Rushing Defense against Minnesota
Minnesota will unleash a duo of freshman running backs to help protect the Little Brown Jug. Rodney Smith and Shannon Brooks lead the team in touches. Smith is averaging four yards a carry but has only crossed the goal line once. Brooks is averaging seven yards a touch but only has 45 carries. He has touched pay dirt three times, tied for the team lead with quarterback Mitch Leidner. Brooks has come on as of late and might see more carries than Smith.
By no means are the Minnesota offensive lineman world beaters, but they are willing and able to help create holes. They have helped the team rush for an average of a 156 yards per game. But the question here isn’t if they’re willing and able, it’s will they be able to handle this tenacious Michigan defensive line?
The Michigan defense is still holding opponents under 65 yards rushing per game. With Minnesota being an average running team, do not expect to see them move the ball much more than anyone else the Wolverines have faced. Ryan Glasgow, Chris Wormley and Willie Henry will all be looking to take out some aggression after the loss to MSU.
No one has been able to run on Michigan, and Minnesota will not be the first. Michigan’s experience will prevail over Minnesota’s luck.
Passing Defense against Minnesota
The quarterback, Leidner, played a huge roll in Minnesota’s defeat of Michigan last season. Protecting the ball and completing third down passes is crucial to put up points against this tough Michigan secondary. He has thrown seven touchdowns and six interceptions this season.
KJ Maye is the man in the Minnesota receiving corps. They will do what they can to get the ball in his hands as much as possible. Maye has 33 receptions for 350 yards and three touchdowns, and has also ran the ball six times, scoring on one of those. Receivers Drew Wolitarsky and Eric Carter are the next in line if Maye can’t get away from Jourdan Lewis.
Lewis will more than likely be given the duty to blanket Maye. If this is the case, Minnesota is going to need some misdirection and maybe some trick plays to put one over this disciplined secondary.
Michigan’s secondary should be able to do anything they want with very little playmakers on Minnesota’s side. Turnovers may be in store.
Special Teams against Minnesota
Minnesota’s special teams have been good. They have to be with the style of ball they play- protect the ball and convert special team’s opportunities. Kicker Ryan Santoso is 10-for-13 on field goals and punter Peter Mortell averages 44 yards per punt. Myrick and Brooks return kicks and they have enough speed to break one if given the space.

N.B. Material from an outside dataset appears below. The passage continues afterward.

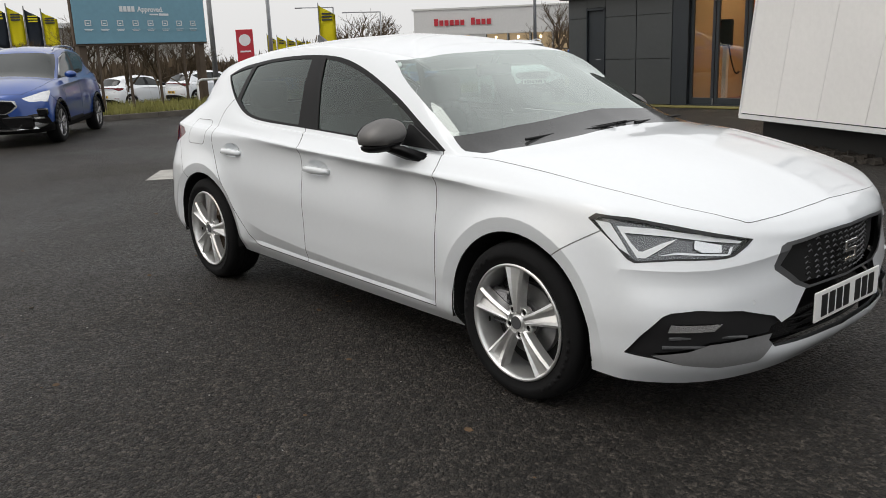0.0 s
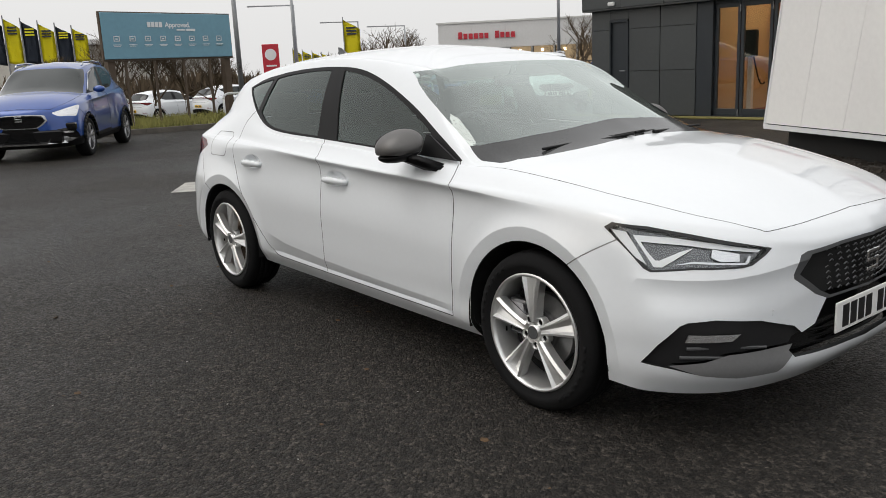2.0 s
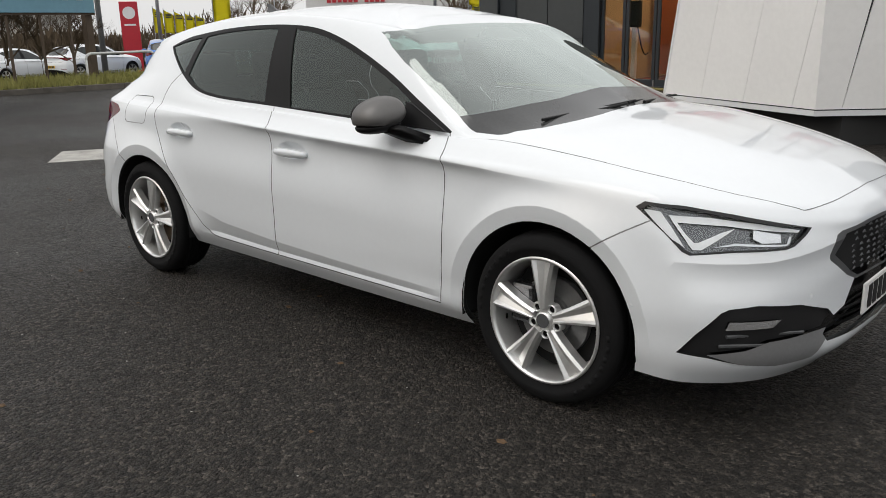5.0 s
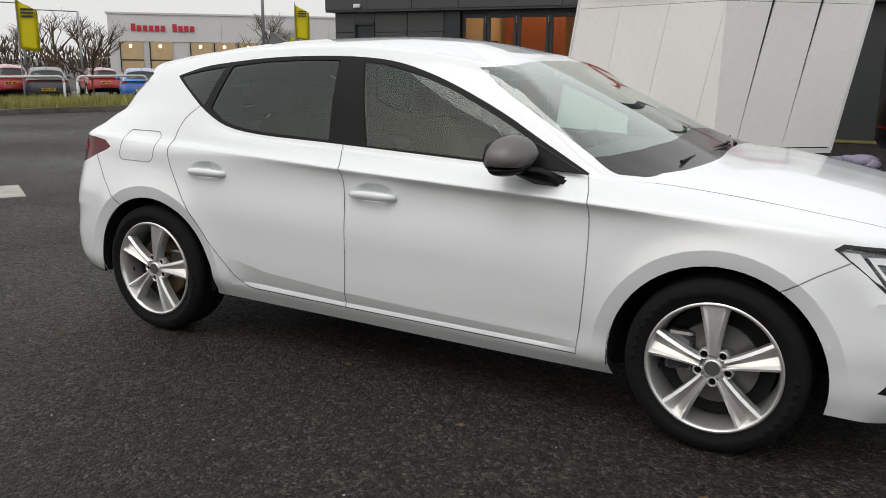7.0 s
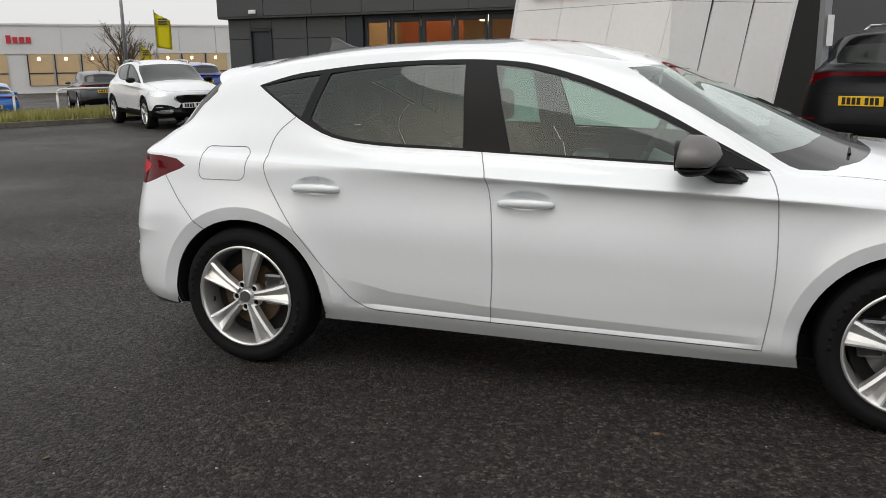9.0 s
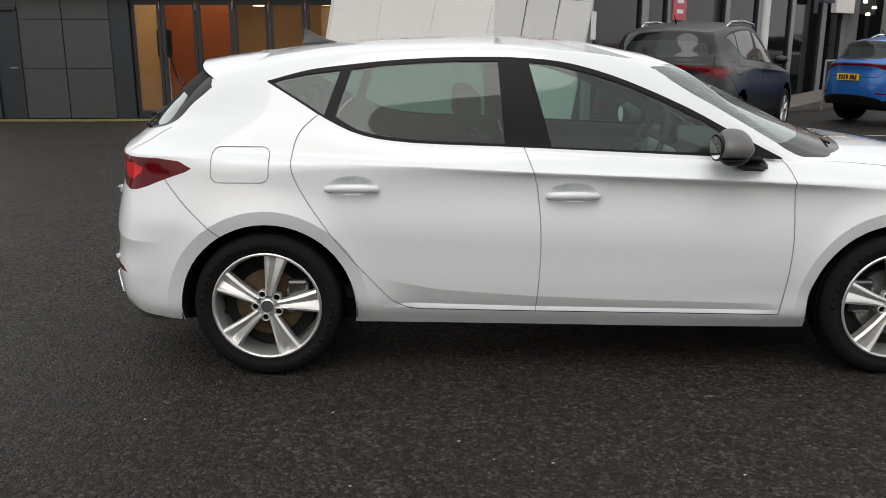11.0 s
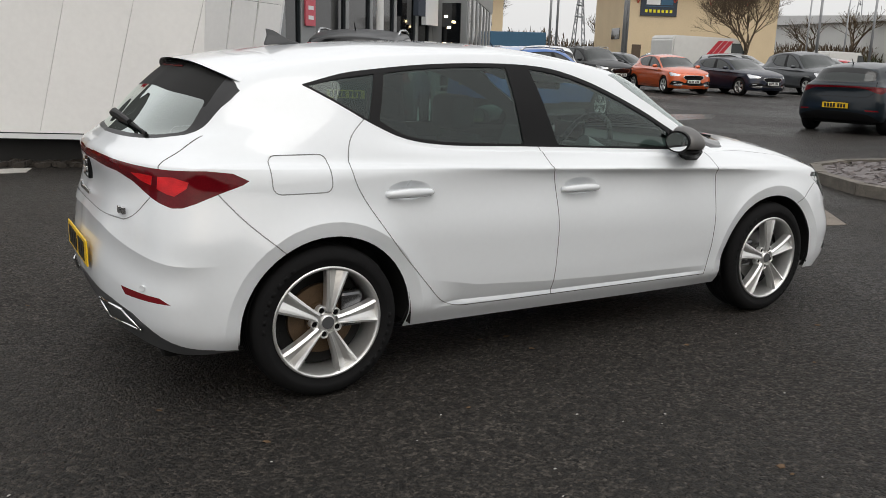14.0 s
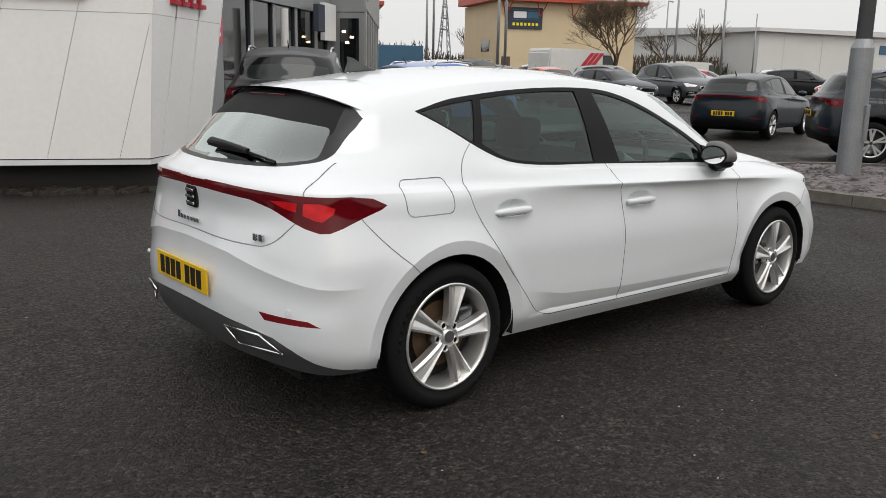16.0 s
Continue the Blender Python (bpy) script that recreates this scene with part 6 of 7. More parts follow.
    part("end_wall", boxm(-.40, 2.7, y + .05, y + .3, 0, 4.4), M["clad_dark"], e)
    # room behind the glass
    part("room_floor", boxm(-7.0, 2.6, y + .2, 18.6, -.05, .02), M["red_floor"], e)
    part("room_back", boxm(-7.0, 2.6, 18.5, 18.7, 0, 4.3), M["warm_wall"], e)
    part("room_side", boxm(-7.05, -6.95, y + .3, 18.6, 0, 4.3), M["warm_wall"], e)
    part("room_side", boxm(2.5, 2.6, y + .3, 18.6, 0, 4.3), M["warm_wall"], e)
    part("room_ceiling", boxm(-7.0, 2.6, y + .2, 18.6, 3.3, 3.4), M["warm_wall"], e)
    return e


showroom()
tagged(part("display_board", boxm(-6.85, -5.3, 15.2, 15.32, .1, 2.6, .01), M["orange_board"]), "orange display board standing inside the showroom", "display board")
tagged(part("display_board", boxm(-3.6, -.8, 17.6, 17.7, .3, 2.4, .01), M["render_cream"]), "pale brown display board inside the showroom", "display board")
for x, yy, z in ((-4.45, 14.2, 2.32), (-3.1, 15.0, 2.38), (-1.7, 14.4, 2.3)):
    lamp = empty("pendant_lamp", pose(x, yy, z), "lit pendant lamp with a warm white shade", "lamp", "showroom lamps")
    b = lathe([(.02, .13), (.05, .12), (.115, .05), (.13, -.05), (.125, -.06), (.02, -.05)], 20)
    for v in b.verts:
        v.co = Vector((v.co.x, v.co.z, v.co.y))
    part("shade", b, M["lamp_warm"], lamp, smooth=True)
    b = bmesh.new()
    rod(b, (0, 0, .12), (0, 0, 3.3 - z), .008, n=6)
    part("cord", b, M["joint"], lamp)
# fill lights added below the ceiling, without fittings, to brighten the room
for x, yy in ((-5.4, 14.6), (-2.4, 15.2)):
    L = bpy.data.lights.new("showroom_fill", "AREA")
    L.energy, L.size, L.color = 50, 2.2, (1.0, 0.80, 0.55)
    ob = new("showroom_fill", L)
    ob.matrix_world = pose(x, yy, 3.25)


def chair(x, y, rz):
    c = empty("visitor_chair", pose(x, y, .02, 0, 0, rz), "dark padded visitor chair on a red floor", "chair", "showroom chairs")
    part("seat", boxm(-.25, .25, -.25, .25, .40, .48, .02), M["seat_cloth"], c)
    part("backrest", boxm(-.25, .25, .21, .27, .50, .88, .02), M["seat_cloth"], c)
    for sx in (-.22, .22):
        for sy in (-.22, .22):
            b = bmesh.new()
            rod(b, (sx, sy, 0), (sx, sy, .42), .014, n=8)
            part("leg", b, M["post_brown"], c)


chair(-2.75, 13.9, 20)
chair(-3.55, 13.6, -30)
ch = empty("wall_charger", pose(-6.2, 13.2, 0), "black and white charging unit with a hanging cable", "charger")
part("stand", boxm(-.05, .05, -.05, .05, .02, 1.2, .01), M["sign_white"], ch)
part("box", boxm(-.14, .14, -.09, .05, 1.2, 1.75, .03), M["black_trim"], ch)
b = bmesh.new()
tube(b, [(.1 + .28 * t, -.1, 1.3 - 1.1 * math.sin(t * 1.9) * .6) for t in [k / 10 for k in range(11)]], .015, 6)
part("cable", b, M["black_trim"], ch, smooth=True)


# ---- grey showroom running away beside it ----
def grey_building():
    ang = math.degrees(math.atan2(.61, .79))
    e = empty("grey_building", pose(2.15, 11.55, 0, 0, 0, ang), "long light grey panelled dealership with black showroom windows", "building", kind="structure")
    part("wall_core", boxm(0, 13.2, .12, 7.0, -.2, 5.2), M["joint"], e)
    bays = [(0.15, 1.55), (1.75, 2.35), (2.95, 4.35), (4.5, 5.6), (5.75, 7.0), (7.15, 8.4), (8.6, 9.4)]
    for k in range(9):
        x0 = k * 1.2
        for z0, z1 in ((3.08, 3.98), (4.0, 5.2)):
            part("panel", boxm(x0 + .006, x0 + 1.194, .0, .12, z0, z1, .005), M["clad_grey"], e)
    part("window_head", boxm(0, 9.7, -.05, .12, 2.98, 3.07, .005), M["clad_grey"], e)
    for x0, x1 in bays:
        w = part("window", boxm(x0, x1, .07, .10, .1, 2.98), M["black_glass"], e, "black showroom window")
        part("window_frame", boxm(x0 - .04, x0 + .03, .02, .12, .1, 2.98), M["frame_dark"], w)
        part("window_frame", boxm(x1 - .03, x1 + .04, .02, .12, .1, 2.98), M["frame_dark"], w)
    edges = [0] + [v for b in bays for v in b] + [9.7]
    for x0, x1 in zip(edges[::2], edges[1::2]):
        if x1 - x0 > .05:
            part("pier", boxm(x0, x1, .0, .12, -.1, 2.98, .005), M["clad_grey"], e)
    # projecting wing
    wing = [(9.7, 6.5), (9.7, -1.0), (20.5, 1.8), (20.5, 6.5)]
    part("wing", hexa([(x, y, -.2) for x, y in wing] + [(x, y, 6.4) for x, y in wing]), M["joint"], e)
    for z0, z1 in ((-.1, 1.48), (1.50, 3.06), (3.08, 4.6), (4.62, 6.4)):
        for y0, y1 in ((-1.03, -.005),):
            part("panel", boxm(9.64, 9.70, y0, y1, z0, z1, .004), M["clad_grey"], e)
    run, out = Vector((.968, .251, 0)), Vector((.251, -.968, 0))

    def side(s0, s1, z0, z1, d0, d1):
        p = Vector((9.7, -1.0, 0))
        c = [p + run * s0 + out * d0, p + run * s1 + out * d0, p + run * s1 + out * d1, p + run * s0 + out * d1]
        return hexa([q + Vector((0, 0, z0)) for q in c] + [q + Vector((0, 0, z1)) for q in c])
    for k in range(7):
        for z0, z1 in ((3.18, 4.6), (4.62, 6.4)):
            part("panel", side(k * 1.58 + .01, k * 1.58 + 1.57, z0, z1, 0, .05), M["clad_grey"], e)
        part("pier", side(k * 1.58 + .01, k * 1.58 + .42, -.1, 3.16, 0, .05), M["clad_grey"], e)
        part("window", side(k * 1.58 + .42, k * 1.58 + 1.58, .1, 3.16, 0, .02), M["black_glass"], e, "dark tall window")
    part("logo_board", side(.15, 1.5, 3.5, 4.8, .05, .09), M["sign_white"], e)
    part("logo_shape", side(.35, 1.2, 3.7, 4.6, .09, .13), M["sign_red"], e)
    d = part("wing_door", boxm(9.60, 9.64, -.86, -.30, .1, 2.9), M["black_glass"], e, "glazed door showing warm lights")
    for yy, z in ((-.42, 2.5), (-.66, 2.35), (-.52, 2.2)):
        part("ceiling_lamp", boxm(9.585, 9.60, yy - .05, yy + .05, z, z + .06), M["lamp_warm"], d)
    part("hanging_sign", boxm(7.75, 8.25, -.35, -.2, 2.45, 3.15, .01), M["sign_navy"], e)
    part("hanging_sign", boxm(8.6, 9.5, -.22, -.08, 2.25, 3.25, .01), M["sign_white"], e)
    s = part("pink_sign", boxm(2.45, 2.85, -.06, -.02, 1.95, 2.85, .005), M["sign_pink"], e, "red notice with white bars")
    for k in range(4):
        part("notice_bar", boxm(2.55, 2.75, -.07, -.055, 2.08 + k * .2, 2.16 + k * .2), M["sign_white"], s)
    part("notice", boxm(.02, .14, -.08, -.06, 1.55, 2.05), M["sign_white"], e)
    return e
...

Michigan’s special teams continue to be one of the most improved units. As long as they continue to do what they’ve been doing, they should have no problems in the kicking or return game. Outside of the punting blunder against MSU, all units have been sound.
Both teams are very similar with their solid special teams play. It won’t make or break the game but should be interesting to watch. Peppers and receiver Jehu Chesson give the Wolverines the edge as they are more explosive than anyone Minnesota has.
Prediction: Michigan 38 – Minnesota 6
The Little Brown Jug returns to Ann Arbor after a year’s vacation but not without a spirited run from Kill’s bunch. They will play their hearts out for him early but will run out of gas late.